Outline of solution. We show this by induction on $n$. We choose a sequence $z+a_1,z+a_2,...,z+a_n$, and then we construct a proper $z$. First, we prove there exists a set of numbers such that all the differences are coprime to each other except by primes less than $n$ and such that all the exponents of those small primes are different for each $a_i$. This is actually trivial by induction and CRT: Suppose we have chosen and we want to add $A$. Now, make $A=(\prod p_i)^T.k$, for some big $T$ and small $p_i$. Now, we choose $k$ by CRT in such a way that $A-a_i$ is not divisible by any prime that divides the other differences (there is a finite quantity of those) which is trivial by CRT. We want $$a_i-a_j | z+a_i$$. Now, to finish, just choose $z=(\prod p_i)^L.j$, for some big $L$, where $p_i$ are the small primes and some proper $L$. Notice that the exponent of the small primes of the difference is the minimum between $a_i$'s and hence divisible by those primes on the difference and $z$ has big exponent, so $z+a_i$ is actually divisible by the exponent of the small primes of those differences, and is not divisible by any other difference by our construction below, because if it were, then $a_i-a_j | (z+a_k)-(z-a_i)$ and thus $a_i-a_j | a_k-a_i$, which is impossible by our construction. Now, choose $L$ by CRT on the big primes of $a_i-a_j$ and their exponents (they are all different by construction).
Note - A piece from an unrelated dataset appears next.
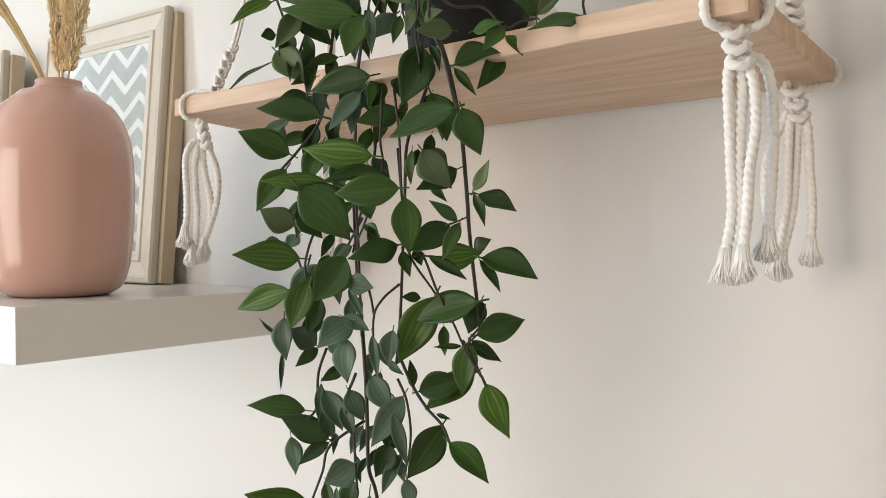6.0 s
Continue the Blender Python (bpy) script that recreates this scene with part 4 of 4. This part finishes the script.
leaf("crown", "d", (0.350, -0.190, 1.724), (0.351, -0.210, 1.696), 0.015, 27)
leaf("crown", "d", (0.385, -0.129, 1.743), (0.399, -0.120, 1.736), 0.009, -14)
leaf("crown", "g", (0.365, -0.155, 1.736), (0.357, -0.163, 1.762), 0.015, 26)
leaf("crown", "d", (0.362, -0.189, 1.735), (0.367, -0.198, 1.716), 0.008, -4)
leaf("crown", "d", (0.383, -0.164, 1.738), (0.400, -0.174, 1.716), 0.009, 29)
leaf("crown", "g", (0.357, -0.157, 1.744), (0.371, -0.142, 1.761), 0.013, -8)
leaf("crown", "d", (0.388, -0.132, 1.740), (0.404, -0.132, 1.717), 0.012, -13)
leaf("crown", "g", (0.350, -0.178, 1.737), (0.354, -0.171, 1.761), 0.011, 25)
leaf("crown", "d", (0.360, -0.157, 1.748), (0.374, -0.169, 1.723), 0.011, 16)
leaf("crown", "d", (0.351, -0.171, 1.737), (0.364, -0.173, 1.759), 0.013, -11)
leaf("crown", "d", (0.382, -0.170, 1.725), (0.398, -0.156, 1.734), 0.012, 29)
leaf("crown", "g", (0.285, -0.203, 1.691), (0.296, -0.222, 1.661), 0.012, -14)
leaf("crown", "d", (0.290, -0.205, 1.685), (0.284, -0.215, 1.656), 0.013, 22)
leaf("crown", "d", (0.258, -0.221, 1.711), (0.252, -0.233, 1.694), 0.009, 19)
leaf("crown", "g", (0.278, -0.203, 1.691), (0.269, -0.224, 1.678), 0.013, 27)
leaf("crown", "d", (0.303, -0.203, 1.695), (0.311, -0.200, 1.670), 0.013, -4)
leaf("crown", "d", (0.303, -0.204, 1.719), (0.304, -0.221, 1.695), 0.013, 21)
leaf("crown", "d", (0.300, -0.178, 1.710), (0.299, -0.173, 1.679), 0.016, 7)
leaf("crown", "d", (0.298, -0.192, 1.708), (0.307, -0.196, 1.681), 0.012, -5)
leaf("crown", "d", (0.305, -0.209, 1.694), (0.291, -0.228, 1.674), 0.013, 3)
leaf("crown", "d", (0.310, -0.207, 1.709), (0.324, -0.222, 1.686), 0.010, 28)
leaf("crown", "g", (0.287, -0.213, 1.695), (0.279, -0.235, 1.669), 0.014, -7)
leaf("crown", "d", (0.307, -0.206, 1.714), (0.284, -0.217, 1.700), 0.015, -4)
leaf("crown", "g", (0.284, -0.208, 1.717), (0.286, -0.216, 1.684), 0.014, 29)
leaf("crown", "d", (0.277, -0.209, 1.695), (0.278, -0.226, 1.675), 0.010, 6)
leaf("left", "d", (0.282, -0.225, 1.641), (0.288, -0.236, 1.619), 0.011, -16)
leaf("left", "g", (0.265, -0.234, 1.658), (0.266, -0.228, 1.638), 0.011, 18)
leaf("left", "g", (0.269, -0.205, 1.634), (0.254, -0.214, 1.610), 0.013, 10)
leaf("left", "g", (0.251, -0.218, 1.656), (0.244, -0.221, 1.636), 0.010, -29)
leaf("left", "b", (0.272, -0.228, 1.622), (0.280, -0.236, 1.593), 0.013, -20)
leaf("left", "b", (0.260, -0.221, 1.621), (0.279, -0.225, 1.603), 0.010, 12)
leaf("left", "b", (0.282, -0.203, 1.629), (0.300, -0.201, 1.600), 0.014, 14)
leaf("left", "d", (0.273, -0.233, 1.627), (0.271, -0.256, 1.618), 0.011, -22)
leaf("left", "g", (0.295, -0.215, 1.661), (0.300, -0.204, 1.641), 0.011, -28)
leaf("left", "g", (0.255, -0.213, 1.617), (0.243, -0.229, 1.601), 0.013, 7)
leaf("left", "b", (0.291, -0.215, 1.666), (0.298, -0.218, 1.638), 0.013, -19)
leaf("left", "d", (0.266, -0.205, 1.679), (0.274, -0.212, 1.657), 0.010, -26)
leaf("left", "d", (0.270, -0.218, 1.685), (0.255, -0.239, 1.676), 0.013, -22)
leaf("left", "d", (0.250, -0.237, 1.661), (0.257, -0.252, 1.628), 0.015, -16)
leaf("left", "d", (0.259, -0.240, 1.643), (0.272, -0.258, 1.620), 0.010, 16)
leaf("left", "d", (0.264, -0.231, 1.644), (0.278, -0.245, 1.612), 0.015, 0)
leaf("left", "b", (0.226, -0.216, 1.601), (0.201, -0.230, 1.581), 0.014, 16)
leaf("left", "d", (0.243, -0.198, 1.554), (0.257, -0.203, 1.529), 0.011, -29)
leaf("left", "b", (0.264, -0.213, 1.537), (0.241, -0.230, 1.525), 0.013, -22)
leaf("left", "d", (0.270, -0.173, 1.567), (0.272, -0.169, 1.544), 0.011, 2)
leaf("left", "g", (0.234, -0.200, 1.591), (0.208, -0.216, 1.581), 0.014, -5)
leaf("left", "d", (0.265, -0.194, 1.578), (0.267, -0.200, 1.545), 0.016, -11)
leaf("left", "d", (0.256, -0.195, 1.603), (0.271, -0.212, 1.574), 0.015, 26)
leaf("left", "d", (0.243, -0.220, 1.538), (0.232, -0.226, 1.515), 0.012, 7)
leaf("left", "g", (0.263, -0.200, 1.572), (0.272, -0.205, 1.539), 0.017, 16)
leaf("left", "g", (0.284, -0.204, 1.535), (0.260, -0.216, 1.516), 0.014, 0)
leaf("left", "d", (0.254, -0.223, 1.549), (0.258, -0.225, 1.519), 0.014, 7)
leaf("left", "d", (0.259, -0.220, 1.595), (0.256, -0.230, 1.567), 0.016, -15)
leaf("left", "b", (0.240, -0.235, 1.593), (0.231, -0.238, 1.569), 0.011, -9)
leaf("left", "g", (0.250, -0.191, 1.512), (0.250, -0.206, 1.493), 0.010, -21)
leaf("left", "b", (0.253, -0.191, 1.593), (0.241, -0.194, 1.559), 0.017, 11)
leaf("left", "d", (0.255, -0.222, 1.539), (0.246, -0.228, 1.508), 0.016, 7)
leaf("left", "g", (0.300, -0.199, 1.628), (0.299, -0.205, 1.604), 0.011, -7)
leaf("left", "d", (0.288, -0.192, 1.619), (0.278, -0.210, 1.596), 0.015, 3)
leaf("left", "d", (0.288, -0.205, 1.627), (0.285, -0.221, 1.601), 0.015, 18)
leaf("left", "g", (0.287, -0.185, 1.624), (0.305, -0.191, 1.600), 0.013, 24)
leaf("left", "g", (0.300, -0.191, 1.628), (0.300, -0.200, 1.598), 0.016, 28)
leaf("left", "g", (0.295, -0.181, 1.601), (0.302, -0.202, 1.576), 0.013, -18)
leaf("left", "g", (0.282, -0.204, 1.613), (0.275, -0.217, 1.591), 0.013, 1)
leaf("left", "g", (0.285, -0.186, 1.593), (0.278, -0.197, 1.568), 0.013, -6)
leaf("right", "g", (0.329, -0.183, 1.574), (0.333, -0.196, 1.557), 0.007, -17)
leaf("right", "g", (0.347, -0.187, 1.574), (0.358, -0.188, 1.553), 0.012, 7)
leaf("right", "d", (0.350, -0.185, 1.605), (0.351, -0.182, 1.579), 0.012, 2)
leaf("right", "g", (0.321, -0.187, 1.611), (0.329, -0.204, 1.592), 0.008, -26)
leaf("right", "d", (0.341, -0.182, 1.584), (0.340, -0.191, 1.563), 0.010, -15)
leaf("right", "g", (0.337, -0.178, 1.550), (0.355, -0.182, 1.534), 0.009, 28)
leaf("right", "g", (0.338, -0.177, 1.569), (0.346, -0.200, 1.552), 0.009, 4)
leaf("right", "d", (0.336, -0.176, 1.615), (0.336, -0.188, 1.592), 0.012, -1)
leaf("mid", "b", (0.265, -0.210, 1.433), (0.286, -0.216, 1.414), 0.014, -5)
leaf("mid", "b", (0.260, -0.184, 1.460), (0.270, -0.191, 1.437), 0.012, 12)
leaf("mid", "b", (0.236, -0.211, 1.468), (0.240, -0.234, 1.450), 0.013, 7)
leaf("mid", "d", (0.241, -0.213, 1.446), (0.249, -0.213, 1.422), 0.013, 18)
leaf("mid", "d", (0.249, -0.220, 1.482), (0.259, -0.210, 1.462), 0.012, 22)
leaf("mid", "d", (0.245, -0.200, 1.444), (0.252, -0.221, 1.431), 0.010, -8)
leaf("mid", "d", (0.248, -0.213, 1.485), (0.256, -0.227, 1.466), 0.010, 24)
leaf("mid", "b", (0.248, -0.218, 1.472), (0.256, -0.241, 1.458), 0.009, 20)
leaf("mid", "b", (0.257, -0.195, 1.475), (0.255, -0.190, 1.455), 0.009, -11)
leaf("mid", "b", (0.273, -0.191, 1.463), (0.288, -0.202, 1.446), 0.009, -5)
leaf("mid", "b", (0.285, -0.220, 1.382), (0.299, -0.222, 1.362), 0.013, -9)
leaf("mid", "b", (0.285, -0.176, 1.403), (0.279, -0.177, 1.387), 0.008, -15)
leaf("mid", "b", (0.287, -0.186, 1.363), (0.287, -0.203, 1.346), 0.011, 25)
leaf("mid", "b", (0.280, -0.191, 1.363), (0.271, -0.196, 1.340), 0.012, 18)
leaf("mid", "b", (0.293, -0.201, 1.342), (0.294, -0.213, 1.330), 0.007, 14)
leaf("mid", "b", (0.299, -0.197, 1.429), (0.308, -0.190, 1.409), 0.010, -22)
leaf("mid", "b", (0.300, -0.198, 1.406), (0.313, -0.217, 1.388), 0.009, 12)
leaf("mid", "d", (0.300, -0.199, 1.349), (0.299, -0.205, 1.336), 0.008, -13)
leaf("mid", "b", (0.290, -0.174, 1.388), (0.309, -0.182, 1.369), 0.011, 14)
leaf("mid", "b", (0.280, -0.182, 1.418), (0.293, -0.201, 1.397), 0.012, -2)
leaf("mid", "b", (0.263, -0.204, 1.357), (0.272, -0.216, 1.344), 0.007, -16)
leaf("mid", "d", (0.283, -0.202, 1.342), (0.301, -0.217, 1.328), 0.008, 18)
leaf("low", "b", (0.281, -0.204, 1.304), (0.279, -0.205, 1.289), 0.008, -27)
leaf("low", "d", (0.292, -0.210, 1.295), (0.292, -0.226, 1.281), 0.009, -7)
leaf("low", "b", (0.290, -0.205, 1.263), (0.304, -0.220, 1.249), 0.010, 28)
leaf("low", "b", (0.284, -0.198, 1.297), (0.300, -0.205, 1.289), 0.007, -11)
leaf("low", "s", (0.280, -0.204, 1.300), (0.300, -0.214, 1.288), 0.009, -15)
leaf("low", "d", (0.293, -0.192, 1.288), (0.306, -0.210, 1.280), 0.006, 24)
leaf("low", "s", (0.293, -0.192, 1.261), (0.301, -0.210, 1.250), 0.008, -3)
leaf("low", "b", (0.295, -0.210, 1.309), (0.305, -0.223, 1.291), 0.011, 16)

stem("left", 0.0014, (0.282, -0.205, 1.583), (0.284, -0.205, 1.540), (0.286, -0.205, 1.504), (0.288, -0.205, 1.466))
stem("left", 0.0011, (0.307, -0.205, 1.581), (0.302, -0.205, 1.554), (0.290, -0.205, 1.523), (0.283, -0.205, 1.497))
stem("left", 0.0012, (0.328, -0.205, 1.573), (0.330, -0.205, 1.551), (0.332, -0.205, 1.532))
stem("left", 0.0010, (0.293, -0.205, 1.523), (0.277, -0.205, 1.501), (0.268, -0.205, 1.487))
stem("left", 0.0010, (0.221, -0.205, 1.496), (0.229, -0.205, 1.478), (0.228, -0.205, 1.451))
stem("left", 0.0009, (0.238, -0.205, 1.495), (0.230, -0.205, 1.474))
leaf("left", "b", (0.255, -0.208, 1.487), (0.222, -0.214, 1.461), 0.022, 8)
leaf("left", "d", (0.261, -0.208, 1.495), (0.256, -0.214, 1.477), 0.014, -10)
leaf("left", "d", (0.285, -0.208, 1.502), (0.269, -0.214, 1.491), 0.014, 12)
leaf("left", "g", (0.299, -0.208, 1.518), (0.318, -0.214, 1.506), 0.010, -6)
leaf("left", "d", (0.306, -0.208, 1.567), (0.328, -0.214, 1.549), 0.013, 10)
leaf("left", "d", (0.262, -0.208, 1.548), (0.293, -0.214, 1.536), 0.014, -12)
leaf("left", "g", (0.310, -0.208, 1.504), (0.307, -0.214, 1.517), 0.011, 5)
leaf("left", "b", (0.214, -0.208, 1.504), (0.213, -0.214, 1.486), 0.012, 14)
leaf("left", "d", (0.235, -0.208, 1.547), (0.263, -0.214, 1.539), 0.014, -8)
leaf("left", "d", (0.268, -0.208, 1.522), (0.293, -0.214, 1.512), 0.013, 10)
leaf("left", "b", (0.245, -0.208, 1.476), (0.241, -0.214, 1.456), 0.014, -12)
leaf("left", "d", (0.286, -0.208, 1.480), (0.275, -0.214, 1.470), 0.012, 6)
leaf("crown", "s", (0.352, -0.196, 1.728), (0.380, -0.206, 1.710), 0.018, 6)
leaf("crown", "s", (0.392, -0.172, 1.730), (0.410, -0.178, 1.710), 0.018, -8)
leaf("crown", "g", (0.374, -0.184, 1.734), (0.394, -0.192, 1.720), 0.015, 12)

rng = random.Random(21)
STEMS = {g: part("vine", bm, STEM, plant, "bundle of thin dark brown stems", smooth=True) for g, bm in VINE.items()}
for ob in STEMS.values():
    ob.matrix_local = Matrix.Translation((-PX, -PY, -PZ))
for group, kind, base, tip, width, roll in LEAVES:
    y = tip - base
    length = y.length
    y.normalize()
    x = y.cross(FACING).normalized()
    z = x.cross(y)
    turn = Matrix((x, y, z)).transposed().to_4x4() @ pose(0, 0, 0, 0, roll * 0.6, 0)
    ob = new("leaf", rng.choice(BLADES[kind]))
    ob.parent = STEMS[group]
    ob.matrix_local = Matrix.Translation(base) @ turn @ Matrix.Diagonal((width * 0.87, length, (width + length) / 2, 1))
We parametrize $S$ instead in terms of $a_1 = a$ and $d_i = d_{i+1} - d_i$ for $1 \leq i \leq n-1$, as usual. We may construct a valid set $S$ with $n$ elements inductively as follows: pick an integer $N$ such that $d_i + d_{i+1} + \cdots + d_j$ divides $N$ for all $i \leq j$ and a prime $p$ relatively prime to all of the $d_i$. Then it suffices for $a_1$ to satisfy \begin{align*} p &\mid a_1 +M(d_1+d_2+\cdots+d_{n-1}) \\ p+Md_{n-1} &\mid a_1 + M(d_1+d_2+\cdots+d_{n-2}) \\ p+M(d_{n-1}+d_{n-2}) &\mid a_1+M(d_1+d_2+\cdots+d_{n-3}) \\ \vdots &\mid \vdots \end{align*}where all of the divisors are pairwise relatively prime by selection of $p$ and $M$. It follows we may select suitable $a_1$ by Chinese Remainder theorem.